EXERCISE: Will you repeat only the lines beginning at the one that mentions "made[ob].matrix_basis = m" and ending at the one that mentions "scene.view_settings.keyframe_insert(path, frame=frame(t))", both of them included, exactly?

**** SOURCE MATERIAL

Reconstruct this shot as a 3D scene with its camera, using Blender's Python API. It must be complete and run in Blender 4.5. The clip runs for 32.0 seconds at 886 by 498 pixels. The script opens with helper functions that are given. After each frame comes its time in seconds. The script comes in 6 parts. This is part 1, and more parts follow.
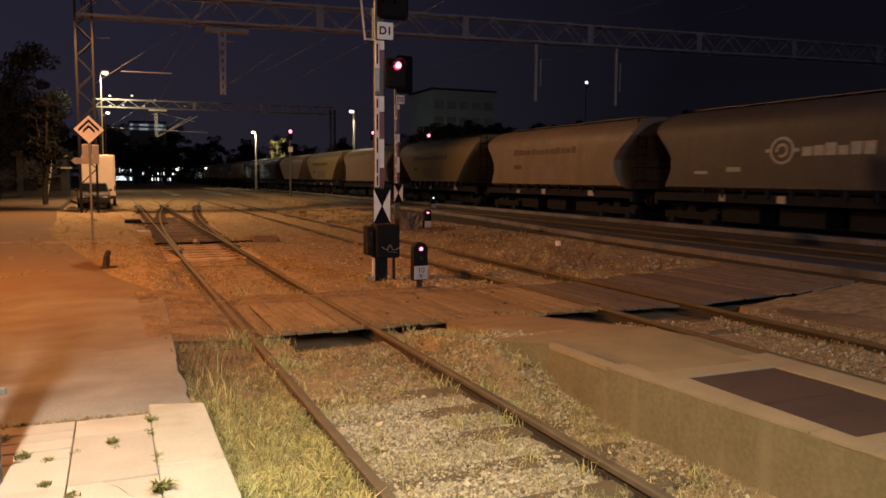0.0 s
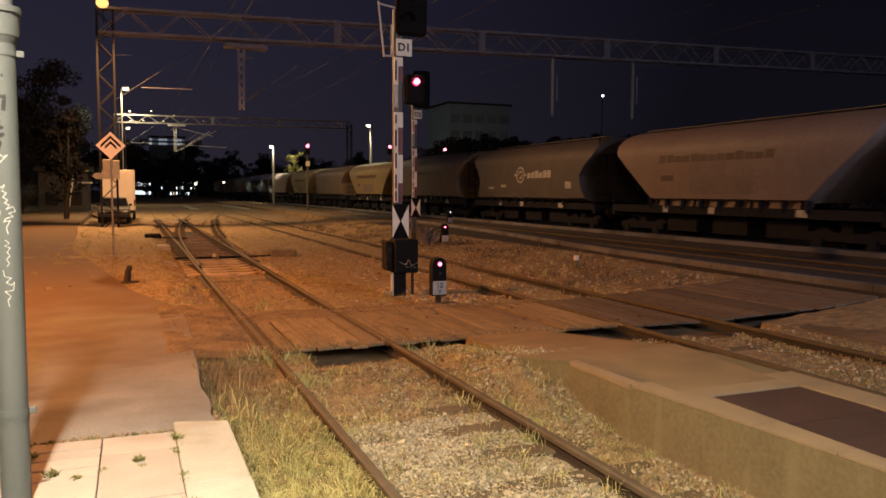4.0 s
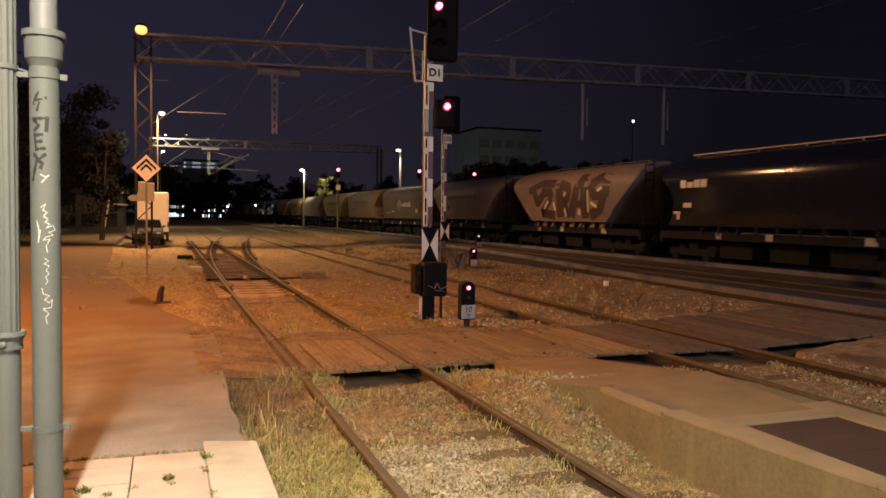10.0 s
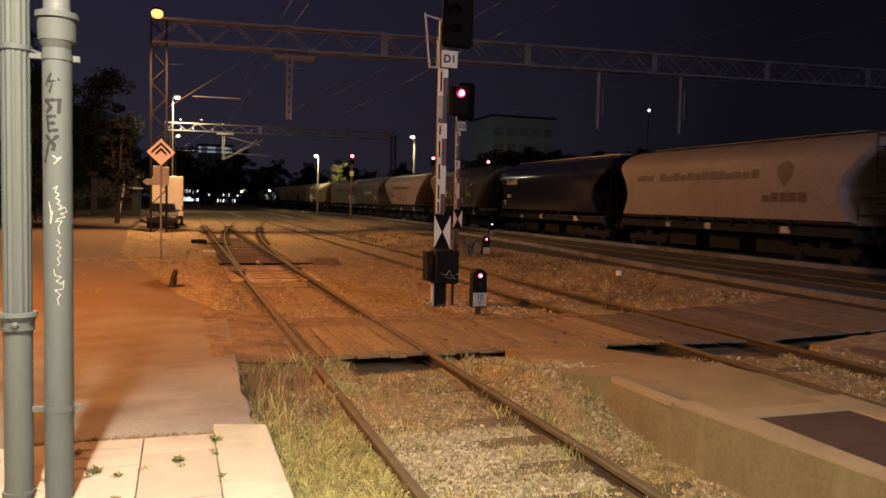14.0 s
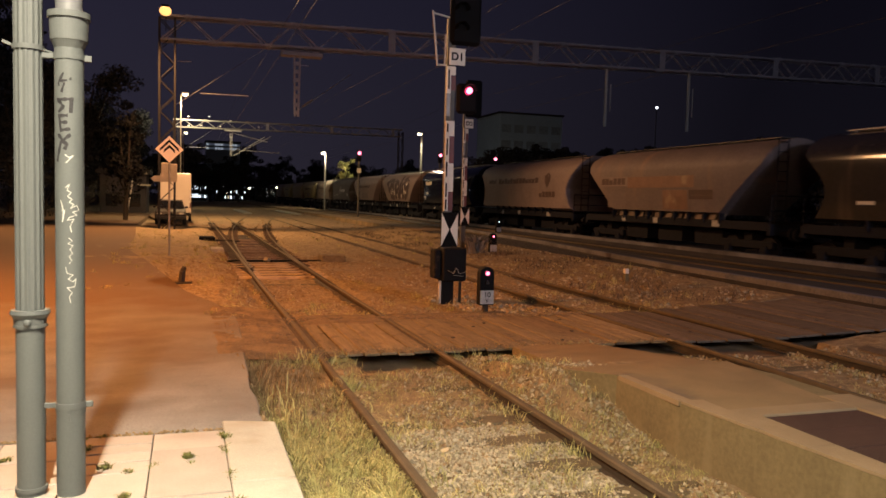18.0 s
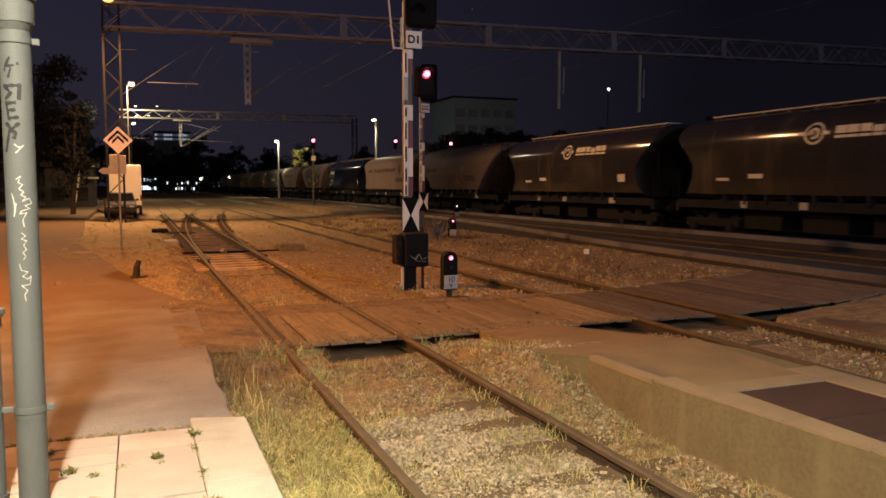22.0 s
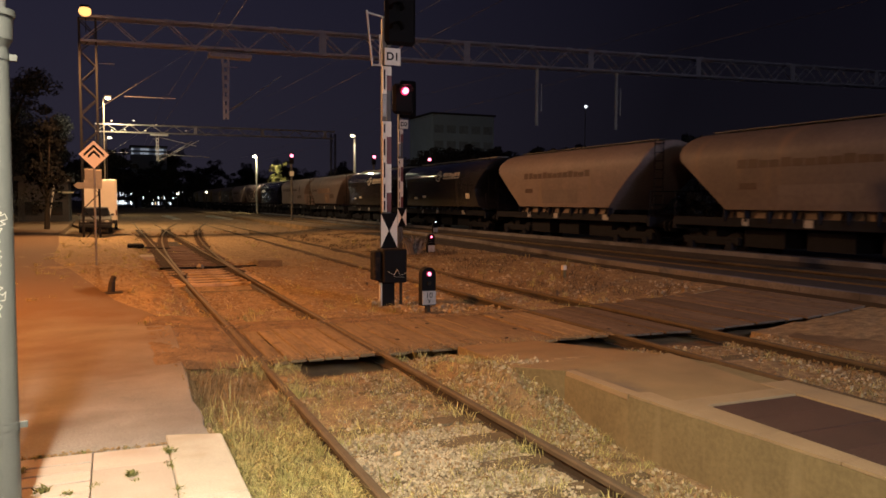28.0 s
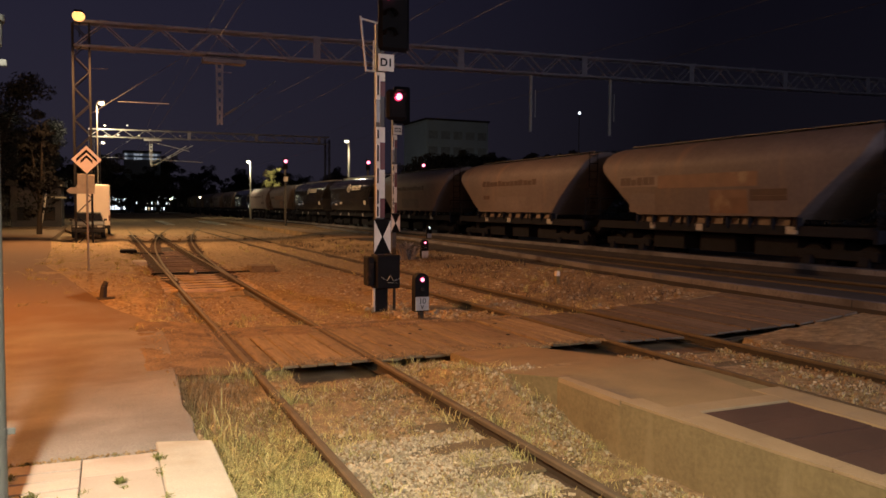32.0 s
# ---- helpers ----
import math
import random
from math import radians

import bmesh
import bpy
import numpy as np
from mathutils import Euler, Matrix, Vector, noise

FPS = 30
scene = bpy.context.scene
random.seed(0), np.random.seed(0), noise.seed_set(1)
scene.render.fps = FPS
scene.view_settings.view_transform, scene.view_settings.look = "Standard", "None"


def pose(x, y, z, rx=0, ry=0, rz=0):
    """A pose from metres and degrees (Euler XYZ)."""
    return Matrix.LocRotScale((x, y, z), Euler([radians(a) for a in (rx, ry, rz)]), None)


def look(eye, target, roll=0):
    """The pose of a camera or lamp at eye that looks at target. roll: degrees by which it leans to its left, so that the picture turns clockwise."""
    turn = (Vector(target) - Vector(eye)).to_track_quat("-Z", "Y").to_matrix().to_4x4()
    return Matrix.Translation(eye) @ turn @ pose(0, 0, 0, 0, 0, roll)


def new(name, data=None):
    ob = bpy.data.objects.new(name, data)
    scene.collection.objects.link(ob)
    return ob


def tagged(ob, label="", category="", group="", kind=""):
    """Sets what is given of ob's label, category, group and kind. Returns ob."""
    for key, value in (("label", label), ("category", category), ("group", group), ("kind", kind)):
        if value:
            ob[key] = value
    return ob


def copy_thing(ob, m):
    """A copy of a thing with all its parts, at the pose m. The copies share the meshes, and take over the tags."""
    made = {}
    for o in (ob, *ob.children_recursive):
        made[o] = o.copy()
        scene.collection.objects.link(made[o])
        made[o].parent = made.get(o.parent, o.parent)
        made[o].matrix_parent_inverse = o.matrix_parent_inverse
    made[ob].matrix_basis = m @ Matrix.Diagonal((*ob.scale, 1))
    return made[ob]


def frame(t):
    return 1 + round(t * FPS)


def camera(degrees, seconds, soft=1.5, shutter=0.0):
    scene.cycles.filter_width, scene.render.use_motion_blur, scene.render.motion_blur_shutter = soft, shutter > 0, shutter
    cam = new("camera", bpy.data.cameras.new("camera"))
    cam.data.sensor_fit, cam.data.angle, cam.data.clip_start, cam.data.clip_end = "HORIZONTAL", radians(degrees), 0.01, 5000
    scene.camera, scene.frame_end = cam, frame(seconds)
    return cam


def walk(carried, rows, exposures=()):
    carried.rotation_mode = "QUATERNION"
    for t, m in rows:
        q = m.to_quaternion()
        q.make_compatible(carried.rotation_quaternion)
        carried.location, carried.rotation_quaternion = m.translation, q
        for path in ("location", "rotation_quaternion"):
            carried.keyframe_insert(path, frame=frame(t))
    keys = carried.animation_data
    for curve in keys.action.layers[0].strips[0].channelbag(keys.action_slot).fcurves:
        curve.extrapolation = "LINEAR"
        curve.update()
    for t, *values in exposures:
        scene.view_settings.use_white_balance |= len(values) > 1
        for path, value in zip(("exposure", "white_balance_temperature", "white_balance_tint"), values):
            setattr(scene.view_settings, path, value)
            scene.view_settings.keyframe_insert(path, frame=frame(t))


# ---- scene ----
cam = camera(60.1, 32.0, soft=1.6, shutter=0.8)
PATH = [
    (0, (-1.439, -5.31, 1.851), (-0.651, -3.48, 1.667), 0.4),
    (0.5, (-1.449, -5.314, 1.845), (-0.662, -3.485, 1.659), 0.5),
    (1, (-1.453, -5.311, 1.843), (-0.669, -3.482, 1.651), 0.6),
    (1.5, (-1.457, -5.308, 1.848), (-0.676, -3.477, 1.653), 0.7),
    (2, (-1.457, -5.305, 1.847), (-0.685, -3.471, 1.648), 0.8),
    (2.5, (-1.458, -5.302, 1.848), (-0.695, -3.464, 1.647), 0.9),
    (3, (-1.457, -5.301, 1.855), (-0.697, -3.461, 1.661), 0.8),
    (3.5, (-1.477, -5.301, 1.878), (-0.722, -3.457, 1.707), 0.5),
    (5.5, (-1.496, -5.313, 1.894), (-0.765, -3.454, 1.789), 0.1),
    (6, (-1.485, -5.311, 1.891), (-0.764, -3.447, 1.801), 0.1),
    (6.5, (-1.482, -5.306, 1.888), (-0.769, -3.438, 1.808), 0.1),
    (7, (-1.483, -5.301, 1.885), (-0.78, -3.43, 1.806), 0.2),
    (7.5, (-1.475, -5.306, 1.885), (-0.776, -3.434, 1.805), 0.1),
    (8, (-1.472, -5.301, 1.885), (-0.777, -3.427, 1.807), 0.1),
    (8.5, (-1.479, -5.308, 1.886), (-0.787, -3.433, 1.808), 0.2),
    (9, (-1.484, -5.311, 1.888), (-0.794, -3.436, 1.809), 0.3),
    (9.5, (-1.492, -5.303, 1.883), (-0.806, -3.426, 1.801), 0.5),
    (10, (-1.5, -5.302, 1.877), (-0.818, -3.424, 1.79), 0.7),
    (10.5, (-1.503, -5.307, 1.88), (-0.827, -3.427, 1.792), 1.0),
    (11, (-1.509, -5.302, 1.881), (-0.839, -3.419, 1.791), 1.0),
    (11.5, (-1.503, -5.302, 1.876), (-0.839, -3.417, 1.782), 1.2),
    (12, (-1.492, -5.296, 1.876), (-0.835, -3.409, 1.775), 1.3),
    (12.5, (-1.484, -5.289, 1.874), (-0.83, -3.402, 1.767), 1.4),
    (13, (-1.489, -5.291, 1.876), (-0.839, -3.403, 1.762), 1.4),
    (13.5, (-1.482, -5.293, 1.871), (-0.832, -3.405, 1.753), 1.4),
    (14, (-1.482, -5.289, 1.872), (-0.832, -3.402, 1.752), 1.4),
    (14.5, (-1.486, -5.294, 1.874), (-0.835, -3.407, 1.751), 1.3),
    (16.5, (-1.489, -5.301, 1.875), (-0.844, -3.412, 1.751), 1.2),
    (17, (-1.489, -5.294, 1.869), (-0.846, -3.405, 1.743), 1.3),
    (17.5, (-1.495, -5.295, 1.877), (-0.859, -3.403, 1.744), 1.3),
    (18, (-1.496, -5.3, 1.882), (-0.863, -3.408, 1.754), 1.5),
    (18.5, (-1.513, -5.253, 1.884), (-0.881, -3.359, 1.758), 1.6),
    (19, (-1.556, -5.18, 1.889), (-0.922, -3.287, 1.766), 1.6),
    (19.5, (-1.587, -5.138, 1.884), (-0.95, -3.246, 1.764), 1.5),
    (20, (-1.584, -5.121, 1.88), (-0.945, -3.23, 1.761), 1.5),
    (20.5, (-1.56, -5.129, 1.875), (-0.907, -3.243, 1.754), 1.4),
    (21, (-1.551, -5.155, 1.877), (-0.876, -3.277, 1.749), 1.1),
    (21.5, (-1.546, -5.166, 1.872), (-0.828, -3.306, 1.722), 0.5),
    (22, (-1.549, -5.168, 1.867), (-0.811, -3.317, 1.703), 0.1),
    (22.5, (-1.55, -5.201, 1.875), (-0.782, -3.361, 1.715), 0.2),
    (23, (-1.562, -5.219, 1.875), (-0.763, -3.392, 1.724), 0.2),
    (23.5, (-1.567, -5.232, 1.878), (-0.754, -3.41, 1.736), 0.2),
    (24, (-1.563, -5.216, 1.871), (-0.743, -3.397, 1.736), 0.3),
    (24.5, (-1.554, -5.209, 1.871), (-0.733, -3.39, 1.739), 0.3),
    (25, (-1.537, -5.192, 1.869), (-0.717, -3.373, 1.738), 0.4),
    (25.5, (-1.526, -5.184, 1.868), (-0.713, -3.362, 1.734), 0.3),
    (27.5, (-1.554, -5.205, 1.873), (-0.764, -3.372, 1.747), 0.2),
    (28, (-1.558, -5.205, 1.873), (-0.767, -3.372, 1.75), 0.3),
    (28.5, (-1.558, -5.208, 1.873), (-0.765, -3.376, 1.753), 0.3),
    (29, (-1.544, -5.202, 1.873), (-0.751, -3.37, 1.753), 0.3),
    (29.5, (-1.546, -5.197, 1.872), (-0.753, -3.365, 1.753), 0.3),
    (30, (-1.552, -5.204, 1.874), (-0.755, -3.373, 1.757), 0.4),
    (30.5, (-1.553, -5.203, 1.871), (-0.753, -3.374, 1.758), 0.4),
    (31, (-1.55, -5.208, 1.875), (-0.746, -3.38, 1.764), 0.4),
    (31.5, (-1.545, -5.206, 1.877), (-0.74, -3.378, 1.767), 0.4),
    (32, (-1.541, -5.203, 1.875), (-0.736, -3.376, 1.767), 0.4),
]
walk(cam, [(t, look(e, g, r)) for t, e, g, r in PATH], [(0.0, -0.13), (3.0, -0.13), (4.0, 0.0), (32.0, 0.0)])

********

THE RESULT:
    made[ob].matrix_basis = m @ Matrix.Diagonal((*ob.scale, 1))
    return made[ob]


def frame(t):
    return 1 + round(t * FPS)


def camera(degrees, seconds, soft=1.5, shutter=0.0):
    scene.cycles.filter_width, scene.render.use_motion_blur, scene.render.motion_blur_shutter = soft, shutter > 0, shutter
    cam = new("camera", bpy.data.cameras.new("camera"))
    cam.data.sensor_fit, cam.data.angle, cam.data.clip_start, cam.data.clip_end = "HORIZONTAL", radians(degrees), 0.01, 5000
    scene.camera, scene.frame_end = cam, frame(seconds)
    return cam


def walk(carried, rows, exposures=()):
    carried.rotation_mode = "QUATERNION"
    for t, m in rows:
        q = m.to_quaternion()
        q.make_compatible(carried.rotation_quaternion)
        carried.location, carried.rotation_quaternion = m.translation, q
        for path in ("location", "rotation_quaternion"):
            carried.keyframe_insert(path, frame=frame(t))
    keys = carried.animation_data
    for curve in keys.action.layers[0].strips[0].channelbag(keys.action_slot).fcurves:
        curve.extrapolation = "LINEAR"
        curve.update()
    for t, *values in exposures:
        scene.view_settings.use_white_balance |= len(values) > 1
        for path, value in zip(("exposure", "white_balance_temperature", "white_balance_tint"), values):
            setattr(scene.view_settings, path, value)
            scene.view_settings.keyframe_insert(path, frame=frame(t))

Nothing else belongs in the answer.